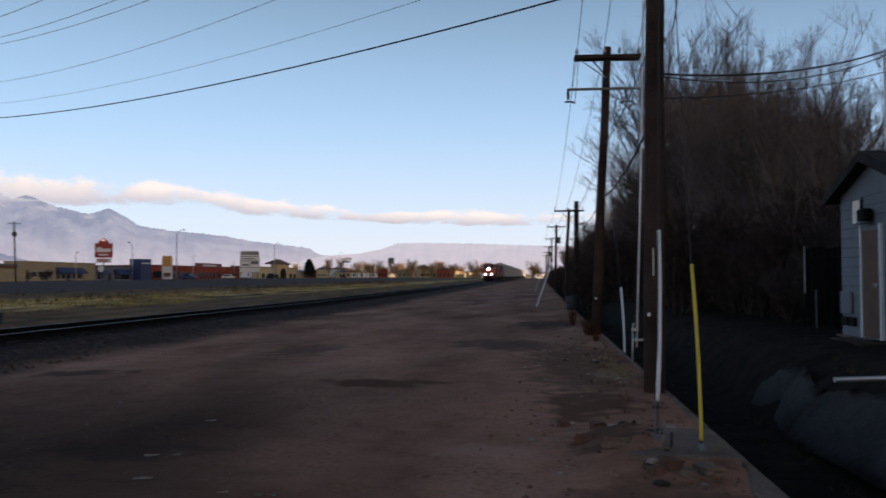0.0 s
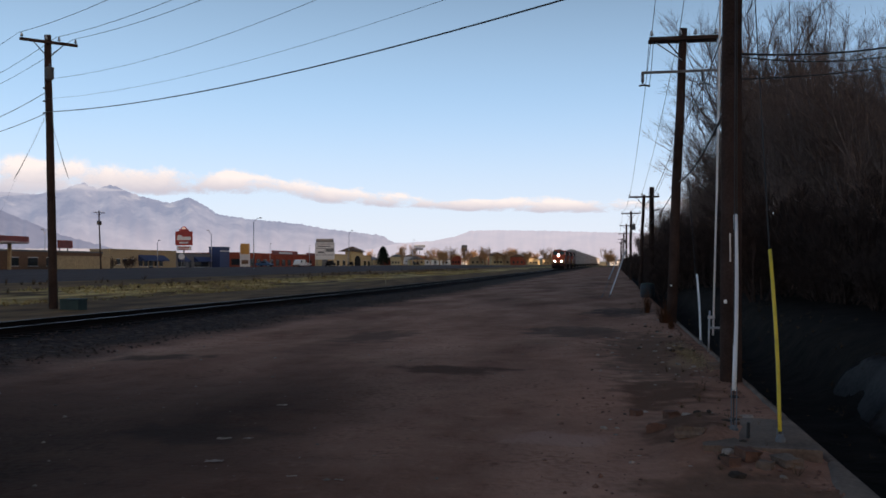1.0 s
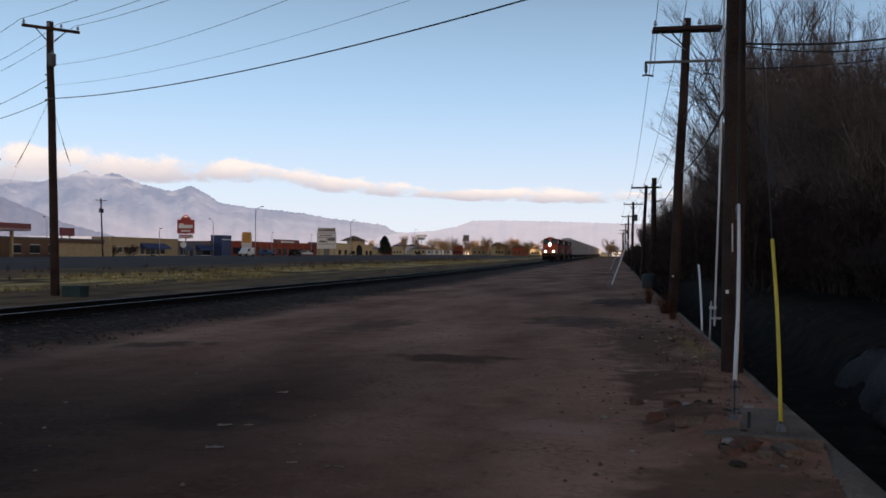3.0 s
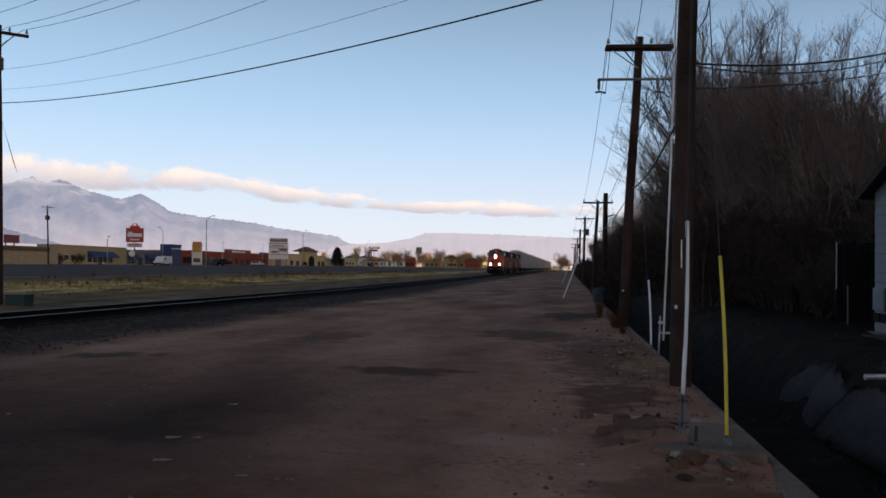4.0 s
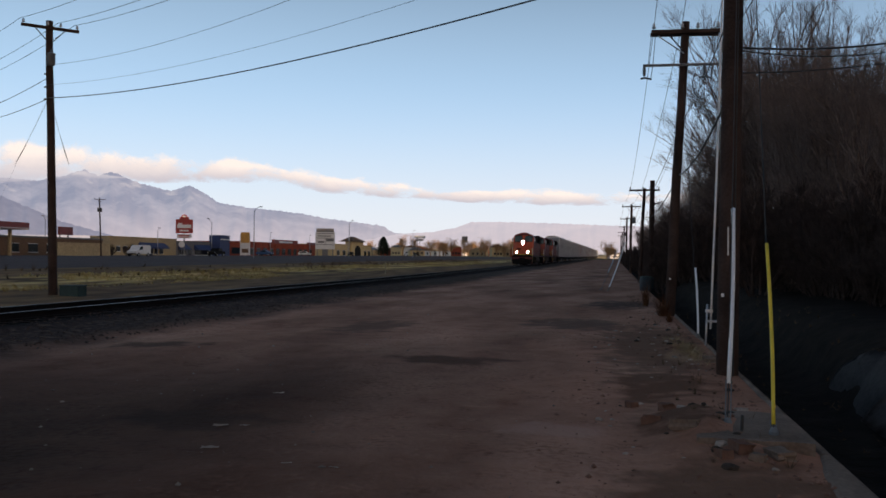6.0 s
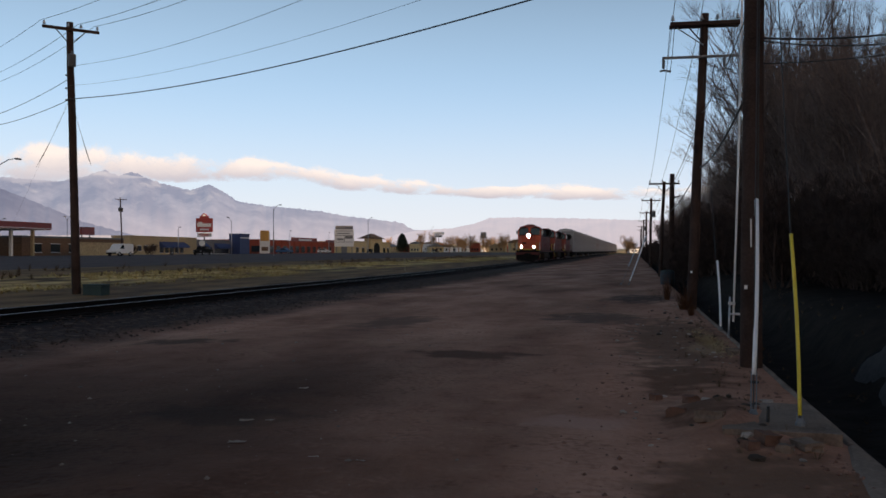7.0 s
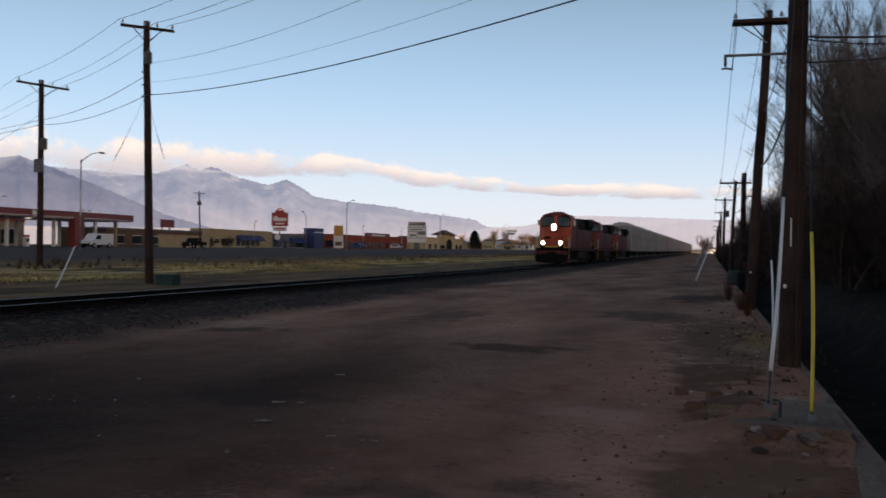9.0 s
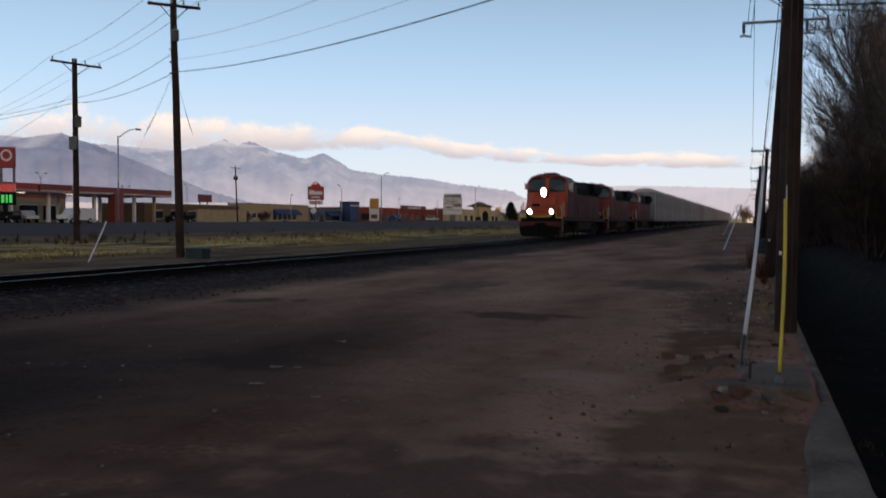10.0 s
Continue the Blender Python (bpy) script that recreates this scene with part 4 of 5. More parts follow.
def motions():
    for ob, back, length in TRAIN:
        rows = []
        for t in [0, 0.1] + [0.5 * k for k in range(1, 20)] + [9.9, 10]:
            y = 250.9 - 18.2 * t + back
            rows.append((t, pose(TRACK_X, y, RAIL_Z + rise(y + length / 2))))
        walk(ob, rows)
    for ob, x, marks in CARS:
        rows = []
        for t in [0, 0.1] + [0.5 * k for k in range(1, 20)] + [9.9, 10]:
            y = float(np.interp(t, [m[0] for m in marks], [m[1] for m in marks]))
            rows.append((t, pose(x, y, ground_z(x, y))))
        walk(ob, rows)


# ---- buildings across the road ----
def face_window(t, x, y0, y1, z0, z1, frame_m=None):
    w = part("window", box(x - 0.05, y0, z0, x + 0.06, y1, z1), GLASS, t)
    part("window_frame", box(x, y0 - 0.08, z1, x + 0.1, y1 + 0.08, z1 + 0.12), frame_m or WHITE, w)
    part("window_sill", box(x, y0 - 0.08, z0 - 0.1, x + 0.14, y1 + 0.08, z0), frame_m or WHITE, w)


def shop(name, x, y0, y1, depth, z, h, material, label, trim=None, cap=0.35):
    """A low shop whose front wall faces the road (+x)."""
    t = thing(name, label, "building", pose(0, 0, z))
    part("wall", box(x - depth, y0, -1, x, y1, h), material, t)
    part("roof", box(x - depth - 0.1, y0 - 0.1, h, x + 0.15, y1 + 0.1, h + cap, 0.03), trim or material, t)
    return t


def awning(t, x, y0, y1, z0, z1, out, material):
    part("awning", prism([(x, z1), (x + out, z0 + 0.35), (x + out, z0), (x, z0)], y0, y1), material, t)


def pylon_sign(x, y, z, w, boards, post, label, material_post, name="pylon_sign"):
    """boards: (z0, z1, width share, material)."""
    t = thing(name, label, "sign", pose(x, y, z, rz=-72))
    top = max(b[1] for b in boards)
    for s in post:
        part("post", box(-0.15, s * w - 0.15, -0.5, 0.15, s * w + 0.15, top - 0.3, 0.02), material_post, t)
    for z0, z1, k, m in boards:
        d = 0.34 if m is OCHRE else 0.3
        part("board", box(-d, -w / 2 * k, z0, d, w / 2 * k, z1, 0.06), m, t)
    return t


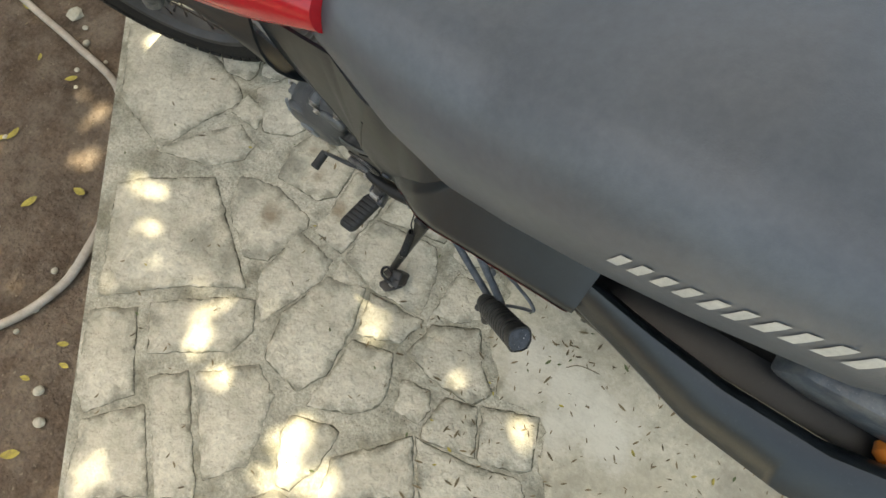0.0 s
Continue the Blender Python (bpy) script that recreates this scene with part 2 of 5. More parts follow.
PRINT = material("pale_label_print", (0.50, 0.51, 0.50), 0.6, var=0.3, scale=90, bump=0, dust=(0.08, 0.085, 0.09), dust_amount=0.5, dust_scale=110)
LABEL = material("dark_label_film", (0.0225, 0.0290, 0.0350), 0.42, var=0.25, scale=60, bump=0.05, dust=(0.085, 0.09, 0.09), dust_amount=0.5, dust_scale=40, scratch=0.4)
AMBER = material("amber_lens", (0.75, 0.24, 0.05), 0.15, var=0.05, scale=10, bump=0)
TAN = material("tan_rubber_boot", (0.17, 0.13, 0.075), 0.6, var=0.3, scale=30, bump=0.3, dust=(0.08, 0.065, 0.05), dust_amount=0.5, dust_scale=30)
# black plastic, and the colour put where holes and gaps are only shaded
BLACK = material("black_plastic_and_gap_shade", (0.0045, 0.005, 0.0055), 0.7, var=0.2, scale=20, bump=0.2, bump_scale=400, spec=0.2)
DAMP = [((-0.966, 0.279), 0.035), ((-0.922, 0.24), 0.03), ((-1.002, 0.122), 0.04), ((-0.913, 0.112), 0.035), ((-0.737, 0.09), 0.03), ((-0.757, 0.126), 0.028), ((-0.786, 0.047), 0.03), ((-0.537, 0.254), 0.025), ((-1.035, -0.045), 0.07), ((-0.985, -0.015), 0.05), ((-1.06, -0.13), 0.06), ((-0.90, -0.27), 0.05), ((-0.945, -0.33), 0.06), ((-1.05, -0.33), 0.07), ((-0.66, -0.005), 0.03), ((-0.745, -0.15), 0.035)]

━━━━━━

Required work – The lines to transcribe begin at the line with "4 of 5. More parts follow." and end at the line with "y1), material, t)"; copy them exactly, both ends included.

Exercise answer –
Continue the Blender Python (bpy) script that recreates this scene with part 4 of 5. More parts follow.
def motions():
    for ob, back, length in TRAIN:
        rows = []
        for t in [0, 0.1] + [0.5 * k for k in range(1, 20)] + [9.9, 10]:
            y = 250.9 - 18.2 * t + back
            rows.append((t, pose(TRACK_X, y, RAIL_Z + rise(y + length / 2))))
        walk(ob, rows)
    for ob, x, marks in CARS:
        rows = []
        for t in [0, 0.1] + [0.5 * k for k in range(1, 20)] + [9.9, 10]:
            y = float(np.interp(t, [m[0] for m in marks], [m[1] for m in marks]))
            rows.append((t, pose(x, y, ground_z(x, y))))
        walk(ob, rows)


# ---- buildings across the road ----
def face_window(t, x, y0, y1, z0, z1, frame_m=None):
    w = part("window", box(x - 0.05, y0, z0, x + 0.06, y1, z1), GLASS, t)
    part("window_frame", box(x, y0 - 0.08, z1, x + 0.1, y1 + 0.08, z1 + 0.12), frame_m or WHITE, w)
    part("window_sill", box(x, y0 - 0.08, z0 - 0.1, x + 0.14, y1 + 0.08, z0), frame_m or WHITE, w)


def shop(name, x, y0, y1, depth, z, h, material, label, trim=None, cap=0.35):
    """A low shop whose front wall faces the road (+x)."""
    t = thing(name, label, "building", pose(0, 0, z))
    part("wall", box(x - depth, y0, -1, x, y1, h), material, t)
    part("roof", box(x - depth - 0.1, y0 - 0.1, h, x + 0.15, y1 + 0.1, h + cap, 0.03), trim or material, t)
    return t


def awning(t, x, y0, y1, z0, z1, out, material):
    part("awning", prism([(x, z1), (x + out, z0 + 0.35), (x + out, z0), (x, z0)], y0, y1), material, t)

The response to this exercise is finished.